Il travertino, di per sé, invecchia bene. Ma le sculture non cambiano solo in ragione del tempo, degli agenti naturali. Sono piuttosto la somma degli sguardi di chi le fruisce. Nel caso delle M’egattere, installazione ambientale progettata da me e realizzata in collaborazione con lo studio M’arte scultura 18 anni fa presso Villa Sciarra a Frascati, migliaia di bambini, adolescenti, anziani. Possiamo dire che le M’egattere sono cresciute con loro. Bene o male non saprei.

Alessia Forconi, m’egattere, panorama

Che cosa pensi delle scritte e dei nomi che sono stati incisi dai passanti sulle tue statue?
Mi piacciono. Il gesto di scrivere su un oggetto in un luogo è un tentativo di aggregare la propria presenza a quell’oggetto, a quel luogo e soprattutto a un certo tempo. La pelle delle sculture diventa lo spazio in cui la memoria, facendosi segno, si consegna alla storia.

I tuoi materiali preferiti sono il marmo, la pietra: non sono tante le donne che li scelgono. Ti senti un po’ una mosca bianca?
Avendo frequentato l’Accademia di belle Arti di Carrara, di donne che lavorano il marmo ne ho conosciute un bel po’. Se non sono molto note, ciò non è da imputare esclusivamente alla qualità delle loro opere; la verità è che, in Italia, siamo troppo affezionati allo stereotipo dello scultore maschio, solitario, che va in montagna e si cava il marmo da solo, magari a mani nude. La verità è molto diversa.

Ok, non cavi il marmo da sola o a mani nude [ride]. Qual è il tuo metodo? Di solito fai un disegno e un bozzetto prima di iniziare?
Sì, muovo da un’idea, la disegno e poi molto tradizionalmente procedo con modelli in argilla, stampi e quant’altro per ottenere una figura in gesso o in resina da poter riprodurre in marmo.
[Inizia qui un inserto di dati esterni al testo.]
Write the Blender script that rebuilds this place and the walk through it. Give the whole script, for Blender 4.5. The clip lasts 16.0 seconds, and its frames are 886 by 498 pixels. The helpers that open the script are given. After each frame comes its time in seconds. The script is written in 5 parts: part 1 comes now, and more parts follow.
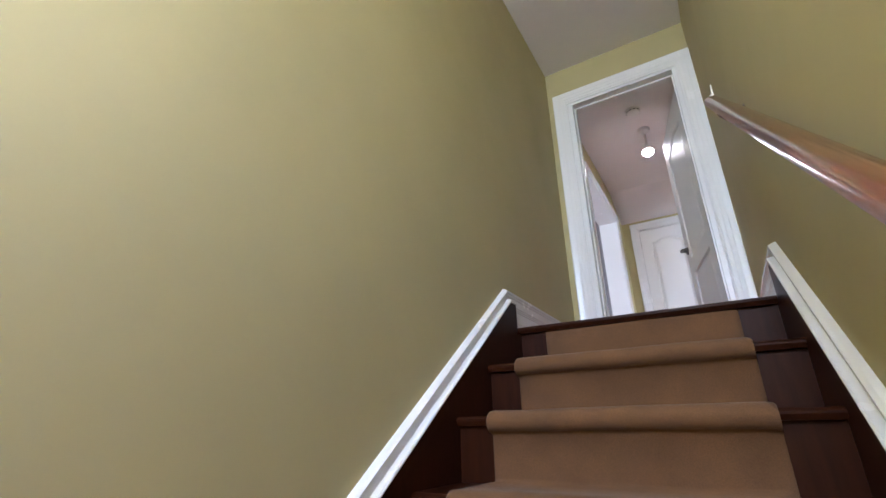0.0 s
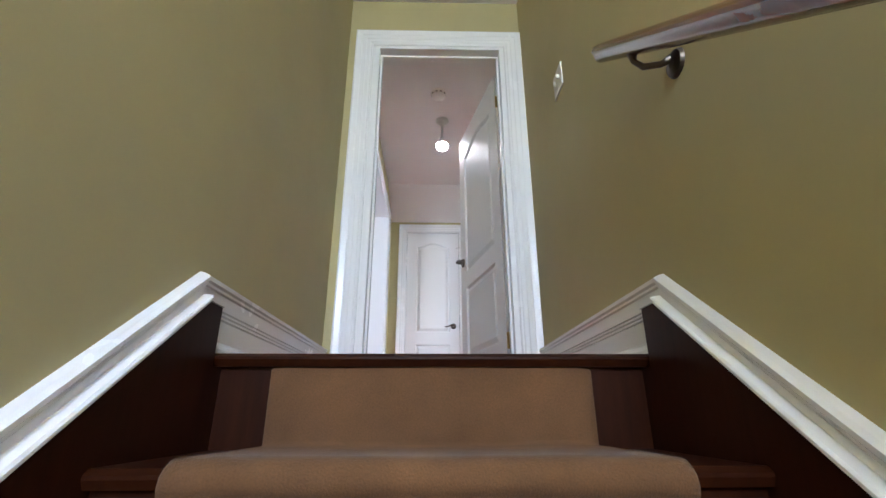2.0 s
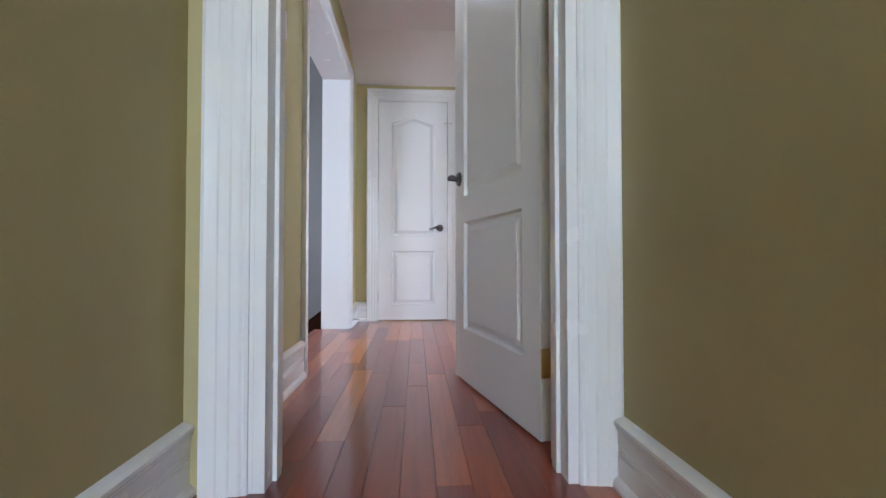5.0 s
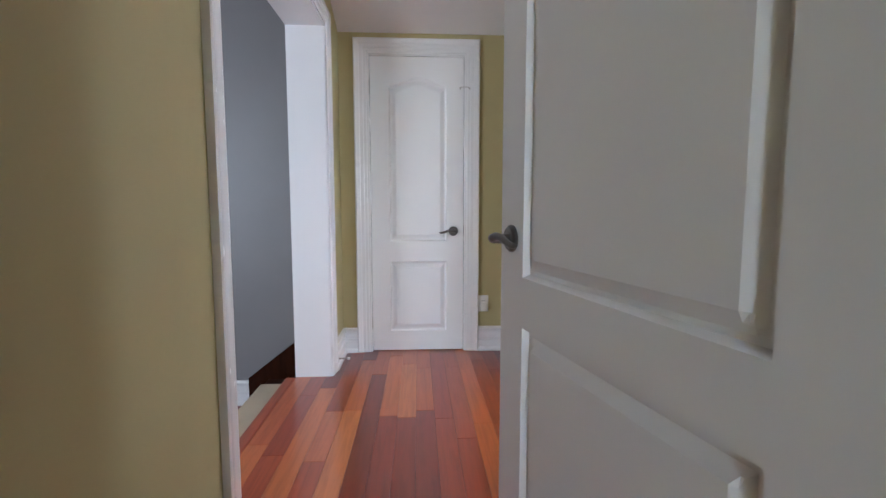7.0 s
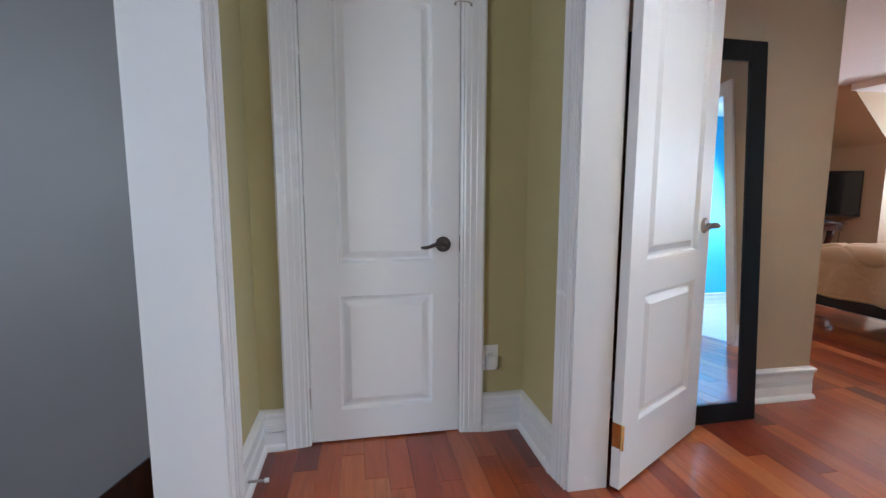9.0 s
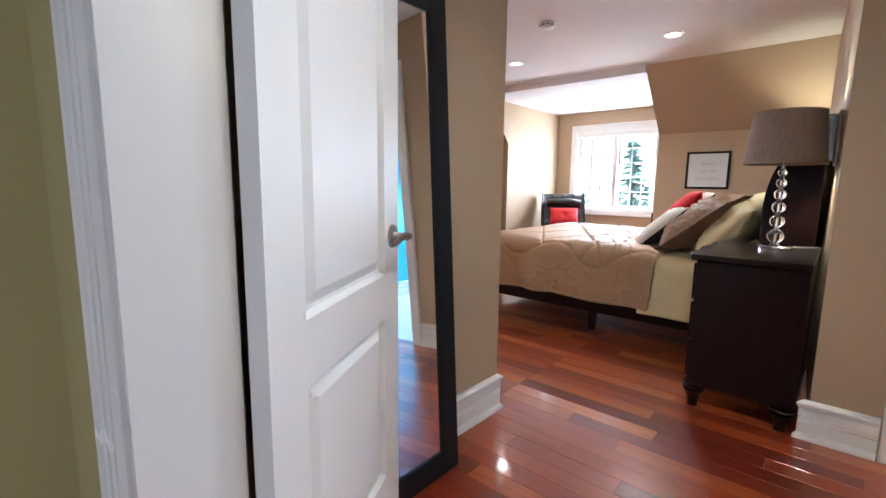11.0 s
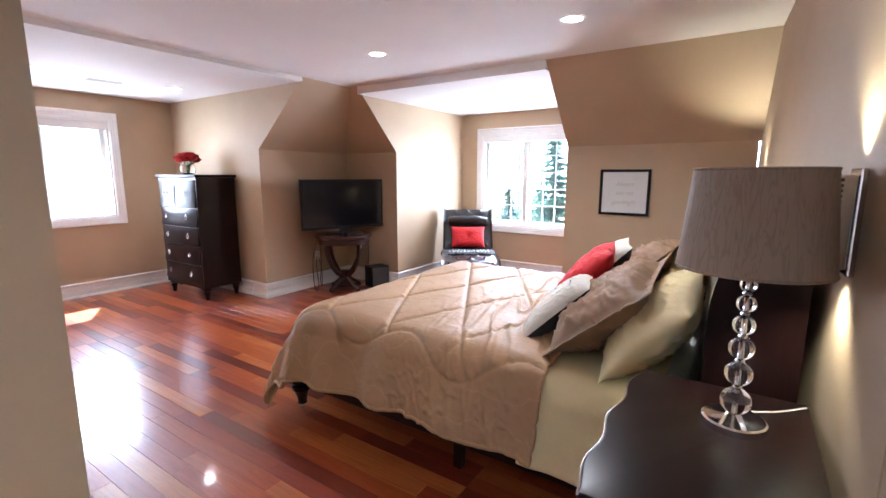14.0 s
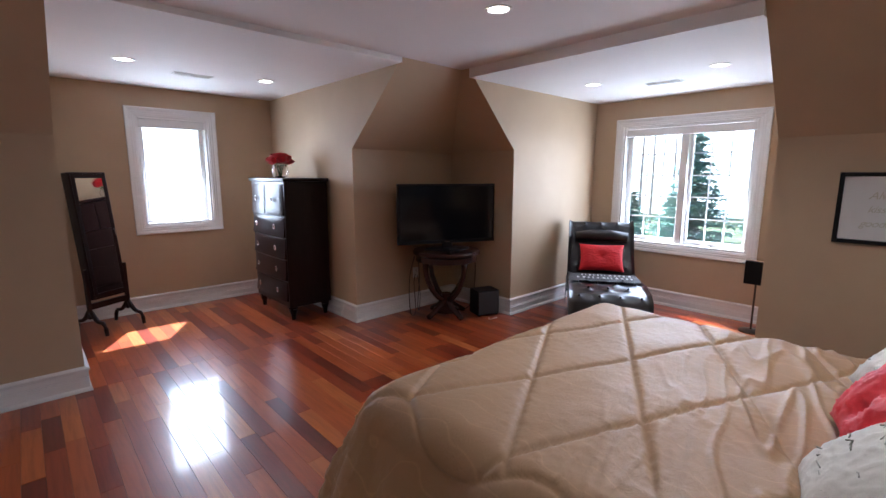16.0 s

Quel che caratterizza la fase finale del lavoro è però l’abbandono della tecnica tradizionale del riporto: dopo una copiatura volumetrica piuttosto sommaria, dimentico il modello, facendomi suggerire linee e forme dal materiale stesso, arrivando a cambiare anche radicalmente volumi e superfici, dove la materia ancora lo consente…anzi lo chiede. Questo rende ogni mia opera un unicum: non sono un’amante delle copie, né tantomeno delle tirature d’autore.

Alessia Forconi, Lilith, 2021, marmo

Hai scritto che “L’insoddisfazione, la semplicità apparente e l’umiltà, forse sono le caratteristiche di chi ha il bisogno impellente di fare arte visiva, di chi ha un impulso istintivo di posare occhi e mani sulla materia”.
Sono un’eterna insoddisfatta, e questo è forse un limite. Ma nel lavoro l’insoddisfazione è curiosità, ricerca: un bipolarismo operativo che permette migliaia di variazioni, anche impercettibili, del medesimo soggetto, arricchendolo di nuove prospettive.
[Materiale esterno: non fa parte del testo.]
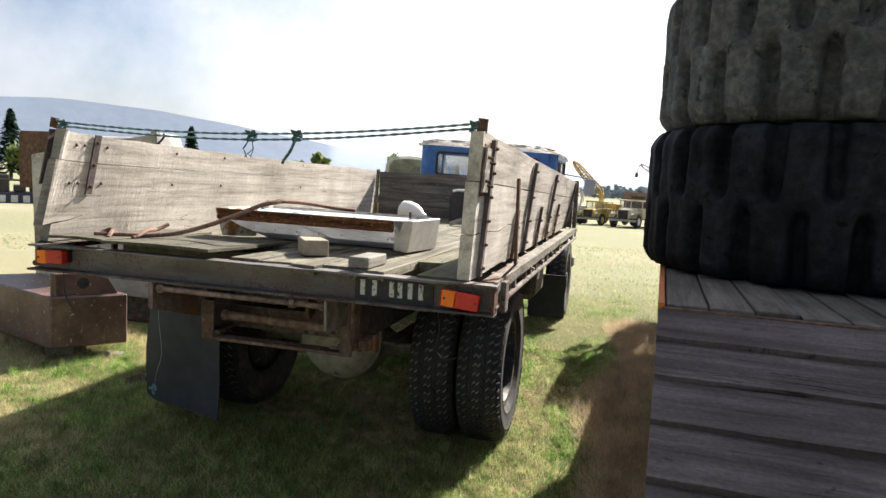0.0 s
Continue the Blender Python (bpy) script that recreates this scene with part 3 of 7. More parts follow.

Dividi lo studio col tuo compagno di vita: come riesci a sopportarlo?
Chi ha detto che ci sopportiamo!? Scherzo, abbiamo una famiglia insieme e la casa/studio costruita negli anni – ne sono trascorsi ventitré – di collaborazione e scoperta reciproca. La nostra quotidianità è complessa. Siamo in una routine familiare che si mischia con quella dello studio, intorno al quale ruotano molti artisti. Nel tempo abbiamo sviluppato un rapporto di incontro/scontro continuo che, paradossalmente, ci tiene vivi. Non penso avrei potuto trovare un compagno migliore: ha tante idee e conosce il suo mestiere. Sarò di parte, ma ritengo sia uno dei più bravi scultori del marmo attualmente in circolazione.
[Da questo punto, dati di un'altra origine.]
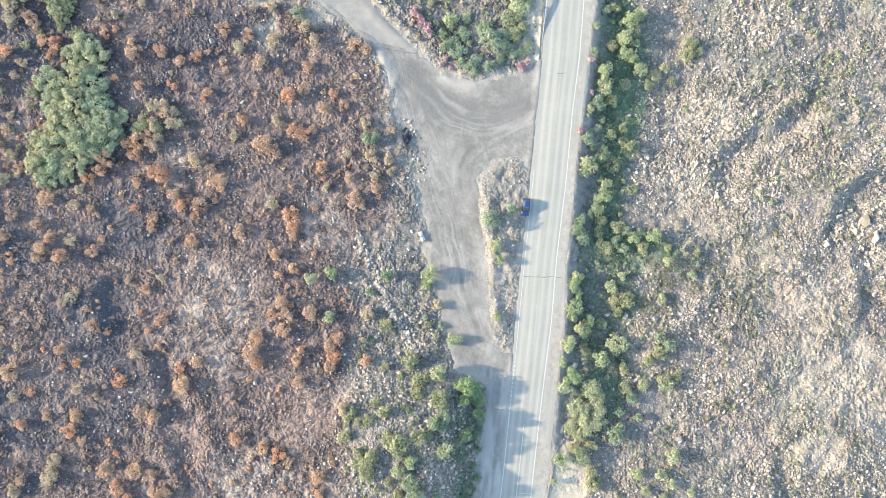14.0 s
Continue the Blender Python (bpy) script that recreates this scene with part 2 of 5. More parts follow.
EMBER_G = [
    (-37.1, -68.4, 1.22), (-43.7, -66, 1.84), (-26, -66.1, 1.43), (-32.4, -69.9, 1.63), (-32.8, -65, 1.22), (-18.4, -58.9, 1.84),
    (-8.3, -63.1, 1.84), (-10, -62.7, 1.63), (-5.7, -63.7, 1.43), (-21.8, -72.1, 1.63), (-23.5, -73.4, 1.43), (-34.5, -72.8, 1.63),
    (-40.7, -72.4, 1.84), (-27.7, -70.8, 1.63), (-37.9, -56.5, 1.22), (-124.4, -39.1, 1.43), (-118.3, -42.6, 1.22), (-95.7, -39.2, 1.43),
    (-85.1, -40.7, 1.84), (-82.2, -42.9, 1.43), (-96.1, -52.2, 1.63), (-123.9, -51.8, 1.84), (-102.1, -48.5, 1.43), (-76, -43.4, 1.02),
    (-74.7, -45.9, 1.02), (-76.5, -49.6, 2.24), (-69.8, -49.6, 2.24), (-65.8, -50.6, 1.43), (-74, -53.8, 2.04), (-71.6, -55.6, 1.63),
    (-80.7, -58.5, 2.24), (-114.1, -59.8, 1.84),
]
EMBER_H = [
    (-112.1, -61.4, 1.84), (-105.4, -58.6, 1.63), (-127.9, -60.5, 2.24), (-127.4, -62.7, 1.63), (-119.3, -63.4, 2.04),
    (-127.3, -66.4, 2.45), (-127.3, -69, 1.84), (-121.3, -67, 2.04), (-126, -71.1, 1.63), (-106.1, -66.5, 2.04), (-104.7, -64.9, 1.43),
    (-111.8, -69.9, 1.84), (-92.6, -64.8, 2.04), (-88.4, -65.6, 2.04), (-92.8, -70, 1.43), (-98.7, -72.2, 1.43), (-96.1, -73.3, 1.84),
    (-68.9, -65.2, 2.24), (-69.6, -68.3, 1.63), (-74.3, -67.1, 1.02), (-99.7, -64.2, 1.02), (-113.1, -73.4, 1.43), (-88.8, -73.8, 1.84),
]
EMBER = EMBER_A + EMBER_B + EMBER_C + EMBER_D + EMBER_E + EMBER_F + EMBER_G + EMBER_H
STRAW_A = [
    (-130.5, 66.6, 3.06), (-128.7, 64.4, 1.84), (-103, 71.9, 1.43), (-101.8, 73.9, 1.63), (-107.9, 66.1, 1.84), (-105.6, 65, 1.22),
    (-101.9, 67.6, 2.24), (-90.5, 67.6, 1.02), (-114.7, 64, 1.84), (-112.7, 62.8, 1.43), (-100.3, 57.7, 3.06), (-100.6, 53.3, 2.45),
    (-126.3, 54.1, 2.24), (-124.7, 55.4, 1.02), (-131.3, 54.3, 1.43), (-116.2, 54.6, 1.43), (-117.1, 50.1, 1.22), (-122.8, 48.4, 1.43),
    (-104.1, 50.7, 0.82), (-106.3, 46.7, 1.63), (-127.6, 42.5, 1.22), (-97.9, 43.3, 1.63), (-99.6, 40.7, 1.63), (-109.5, 38.1, 2.24),
    (-103.8, 39, 1.63), (-76, 54.6, 1.43), (-73.9, 54.7, 1.02), (-70, 57.2, 1.43), (-69.2, 60.7, 1.43), (-73, 64.5, 1.22),
    (-71.9, 71.4, 2.04), (-67.4, 69.4, 1.84),
]
STRAW_B = [
    (-70, 69.5, 1.63), (-65.7, 72.8, 2.04), (-67.3, 29.7, 2.45), (-64.8, 33.9, 2.04), (-63.2, 29.7, 1.84), (-62.4, 32.3, 1.63),
    (-65.8, 26.4, 1.63), (-67.4, 33.9, 2.04), (-56.5, 68.6, 1.63), (-54.7, 61.7, 2.24), (-45.4, 61.3, 1.84), (-40.4, 57.1, 1.63),
    (-32.7, 52.5, 2.04), (-39.5, 49.9, 2.24), (-30.2, 49.1, 2.24), (-48, 47.5, 1.84), (-62, 47.3, 0.82), (-61.8, 29.7, 2.04),
    (-64.8, 32.2, 2.04), (-57, 21.2, 3.06), (-38.7, 30.6, 1.84), (-48.8, 27.2, 1.84), (-18.4, 30.6, 1.84), (-22.7, 23, 1.63),
    (-16.7, 23, 2.04), (-13.3, 22.1, 1.84), (-12.5, 19.6, 1.63), (-16.2, 17.9, 1.43), (-27.4, 15.4, 1.43), (-39.8, 12, 2.04),
    (-112.7, 33.5, 1.43), (-120.8, 28.3, 2.24),
]
STRAW_C = [
    (-130.8, 25.5, 1.63), (-112.3, 24.7, 1.43), (-123.8, 19.6, 1.43), (-122, 16.7, 1.43), (-101.8, 16.2, 2.45), (-130.7, 9.5, 2.04),
    (-128.5, 8.6, 1.22), (-130.8, 16.2, 1.84), (-127.6, 17.9, 1.22), (-107, 3.5, 2.04), (-108.7, 0.2, 2.04), (-122.1, 1, 1.43),
    (-86, 2.7, 1.84), (-85.5, 10.6, 1.84), (-84.4, 14.9, 1.63), (-100.5, 31.5, 1.43), (-101.3, 28.1, 1.63), (-99.6, 22.1, 1.63),
    (-98.4, 17.9, 1.22), (-103.6, 24.6, 2.04), (-107.2, 25.5, 1.63), (-108.7, -7.4, 2.04), (-107.3, -5.8, 1.22), (-85.9, -10.8, 2.04),
    (-84.9, -9.1, 1.43), (-87.8, -11.7, 1.43), (-112.7, -10.8, 1.43), (-115.4, -12.2, 1.43), (-109.9, -12.5, 1.22), (-115.7, -20.1, 1.43),
    (-115.3, -23.5, 1.22), (-102.1, -22.7, 1.63),
]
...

A cosa ti stai dedicando, a cosa ti dedicherai?
Ho diversi progetti in mente, molti dei quali ambiziosi, per la cui realizzazione sono in cerca di supporto. La scultura, come sai, richiede molte risorse e ormai i mecenati sono sempre di meno, anzi meno interessanti alla partecipazione attiva ai progetti. Sul fronte studio, sto lavorando a nuove opere in marmo legate alle mie visioni di simbiosi con la natura e sto pensando ad un evento espositivo specifico per mostrarle nel loro insieme, dagli alberi alle trasmutazioni corporee.